### What you will do
How many of these lines hold the string "scene"? Answer with the number only.

____________

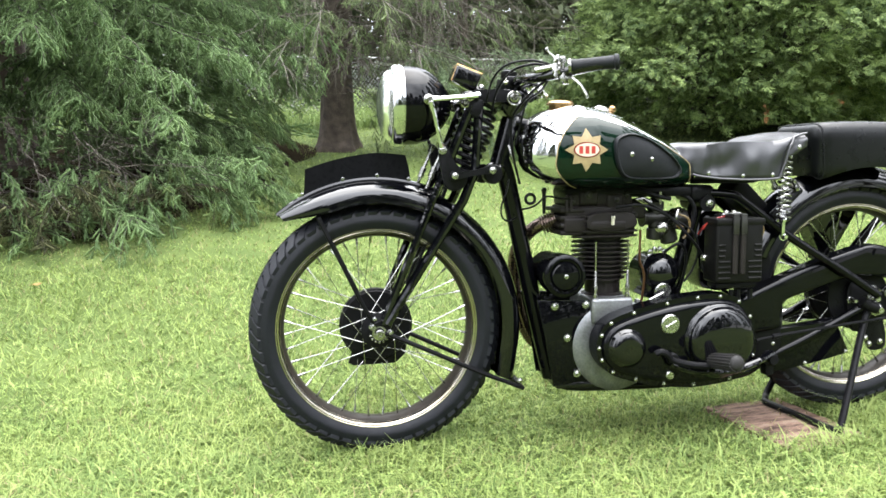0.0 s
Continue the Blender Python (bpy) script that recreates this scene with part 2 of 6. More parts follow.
def lathe(bm, profile, centre, axis="y", steps=48, start=0.0, end=360.0, closed_profile=False):
    """Turns (radius, offset) pairs round an axis through centre; a part turn leaves its ends open."""
    c = Vector(centre)
    full = abs(end - start) >= 359.9
    n = steps if full else steps + 1
    rings = []
    for k in range(n):
        a = radians(start + (end - start) * k / steps)
        ring = []
        for r, o in profile:
            u, v = r * math.cos(a), r * math.sin(a)
            ring.append(bm.verts.new(c + Vector({"y": (u, o, v), "x": (o, u, v), "z": (u, v, o)}[axis])))
        rings.append(ring)
    m = len(profile)
    for k in range(n if full else n - 1):
        r0, r1 = rings[k], rings[(k + 1) % n]
        for i in range(m if closed_profile else m - 1):
            j = (i + 1) % m
            bm.faces.new((r0[i], r0[j], r1[j], r1[i]))
    if not full and closed_profile:
        bm.faces.new(rings[0])
        bm.faces.new(rings[-1])
    return bm


def disc(bm, centre, axis, profile, steps=28):
    """A solid of turning about any axis: (offset along axis, radius) pairs, capped at both ends."""
    d, a, b = ring_frame(axis)
    c = Vector(centre)
    rings = [[bm.verts.new(c + d * o + (a * math.cos(2 * math.pi * k / steps) + b * math.sin(2 * math.pi * k / steps)) * max(r, 1e-4)) for k in range(steps)] for o, r in profile]
    for r0, r1 in zip(rings, rings[1:]):
        for k in range(steps):
            bm.faces.new((r0[k], r0[(k + 1) % steps], r1[(k + 1) % steps], r1[k]))
    bm.faces.new(rings[0])
    bm.faces.new(rings[-1])
    return bm


def slab(bm, outline, y0, y1, bevel=0.003, segments=2):
    """A plate: an outline of (x, z) pairs between two depths y0 < y1, with rounded rims."""
    front = [bm.verts.new((x, y0, z)) for x, z in outline]
    back = [bm.verts.new((x, y1, z)) for x, z in outline]
    n = len(outline)
    f0, f1 = bm.faces.new(front), bm.faces.new(back)
    for k in range(n):
        bm.faces.new((front[k], front[(k + 1) % n], back[(k + 1) % n], back[k]))
    if bevel:
        edges = list(f0.edges) + list(f1.edges)
        bmesh.ops.bevel(bm, geom=edges, offset=bevel, segments=segments, profile=0.5, affect="EDGES", clamp_overlap=True)
    return bm


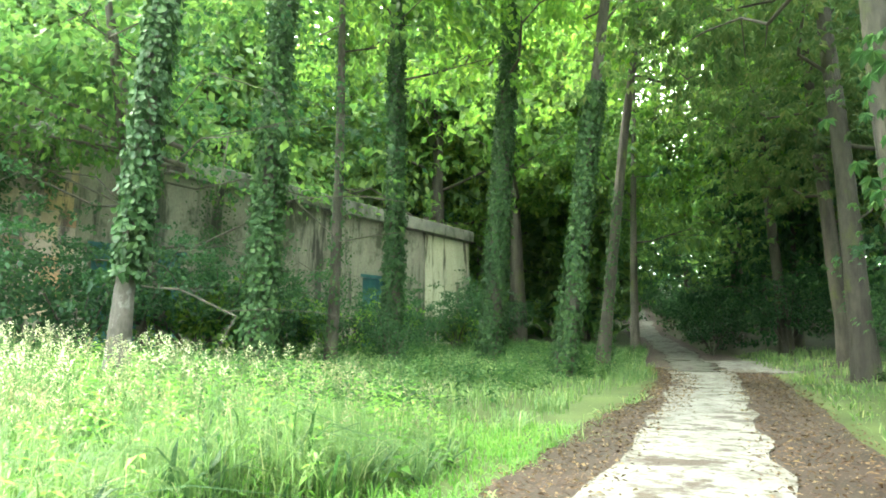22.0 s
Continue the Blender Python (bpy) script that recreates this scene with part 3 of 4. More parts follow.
for k, (y, h, tilt) in enumerate(((8.82, 0.15, 4), (8.74, 0.15, -3), (8.65, 0.13, 0), (8.57, 0.15, 22), (8.5, 0.15, -20), (8.4, 0.14, 2), (8.3, 0.14, -24), (8.2, 0.15, 3), (7.55, 0.1, 10), (7.45, 0.1, -15))):
    mark = part("scratched_mark", box_mesh(-0.003, 0.0, -0.012, 0.012, -h / 2, h / 2), M["white_metal"], house, "faint scratched lettering under the eave")
    mark.matrix_world = pose(HX - 0.001, y, 3.56, tilt, 0, 0)
vent = tagged(part("wall_vent", box_mesh(-0.012, 0.0, -0.075, 0.075, -0.17, 0.17, 0.004), M["cap"], None), "small dark rusty vent low on the painted house wall", "vent")
vent.matrix_world = Matrix.Translation((HX - 0.001, 6.71, 0.44))
part("slot", box_mesh(-0.016, -0.0125, -0.05, 0.05, -0.14, 0.12), M["dark"], vent)

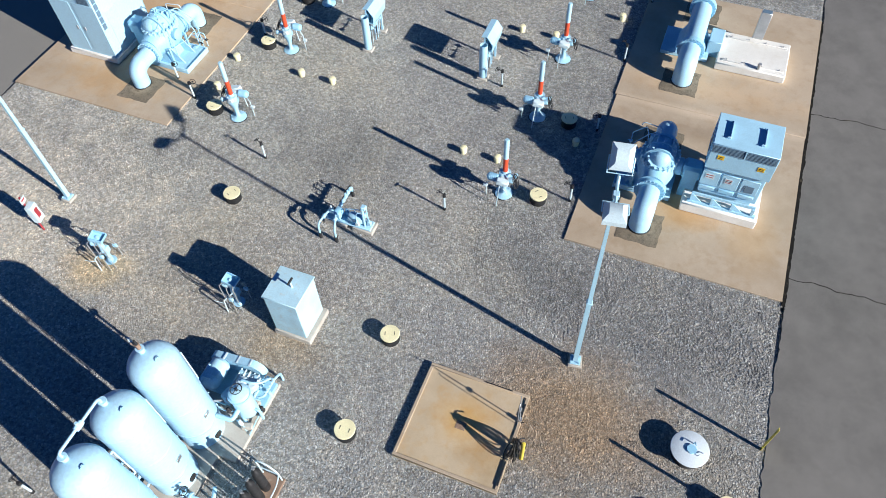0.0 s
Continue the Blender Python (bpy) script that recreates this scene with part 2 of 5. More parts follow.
        mk.color_ramp.elements[1].position = 1.0
        half = nodes.new("ShaderNodeMath")
        half.operation = "MULTIPLY"
        half.inputs[1].default_value = 0.66
        links.new(ad.outputs[0], half.inputs[0])
        links.new(half.outputs[0], mk.inputs["Fac"])
        return mix_node(nodes, links, mk.outputs["Color"], c, mix_node(nodes, links, 1.0, c, col, "MULTIPLY"))

    c = stain(c, 1.5, -1.0, 5.0, 13.0, (0.78, 0.78, 0.79), 0.9)
    c = stain(c, 1.0, -8.5, 6.0, 5.5, (0.83, 0.82, 0.81), 0.9)
    c = stain(c, 0.3, -1.4, 3.1, 2.2, (1.16, 0.86, 0.60), 0.9)
    c = stain(c, 2.2, 20.8, 3.6, 3.2, (1.02, 0.84, 0.62), 0.9)
    c = stain(c, -13.3, -2.0, 1.3, 1.0, (1.15, 0.98, 0.72), 0.8)
    c = stain(c, -7.2, -2.3, 1.5, 0.9, (1.12, 0.95, 0.74), 0.7)
    c = stain(c, 3.9, -7.5, 1.6, 7.0, (1.15, 0.98, 0.70), 0.6)
    c = stain(c, -2.6, -13.8, 2.8, 1.7, (0.92, 0.80, 0.56), 1.0)
    c = stain(c, -0.4, -12.4, 3.4, 1.7, (0.80, 0.68, 0.48), 1.0)
    c = stain(c, -9.5, -1.5, 6.0, 3.0, (1.10, 1.03, 0.93), 0.6)
    c = stain(c, -12.0, 6.5, 6.0, 9.0, (1.12, 1.12, 1.08), 0.9)
    c = stain(c, -18.0, -2.5, 6.5, 7.5, (1.46, 1.39, 1.29), 0.9)
    c = stain(c, -14.0, -0.5, 5.0, 4.5, (1.13, 1.11, 1.08), 0.8)
    c = stain(c, -8.6, 4.4, 2.6, 2.4, (0.74, 0.74, 0.74), 0.9)
    c = stain(c, -1.7, 2.3, 2.2, 1.4, (0.76, 0.77, 0.78), 0.8)
    links.new(c, bsdf.inputs["Base Color"])
    bsdf.inputs["Roughness"].default_value = 0.85
    inv = nodes.new("ShaderNodeMath")
    inv.operation = "SUBTRACT"
    inv.inputs[0].default_value = 1.0
    links.new(cell.outputs["Distance"], inv.inputs[1])
    n1 = bump_node(nodes, links, inv.outputs[0], bsdf, 0.7, 0.022)
    inv2 = nodes.new("ShaderNodeMath")
    inv2.operation = "SUBTRACT"
    inv2.inputs[0].default_value = 1.0
    links.new(small.outputs["Distance"], inv2.inputs[1])
    bump_node(nodes, links, inv2.outputs[0], bsdf, 0.7, 0.010, n1)
    return m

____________

### Solution for this exercise
3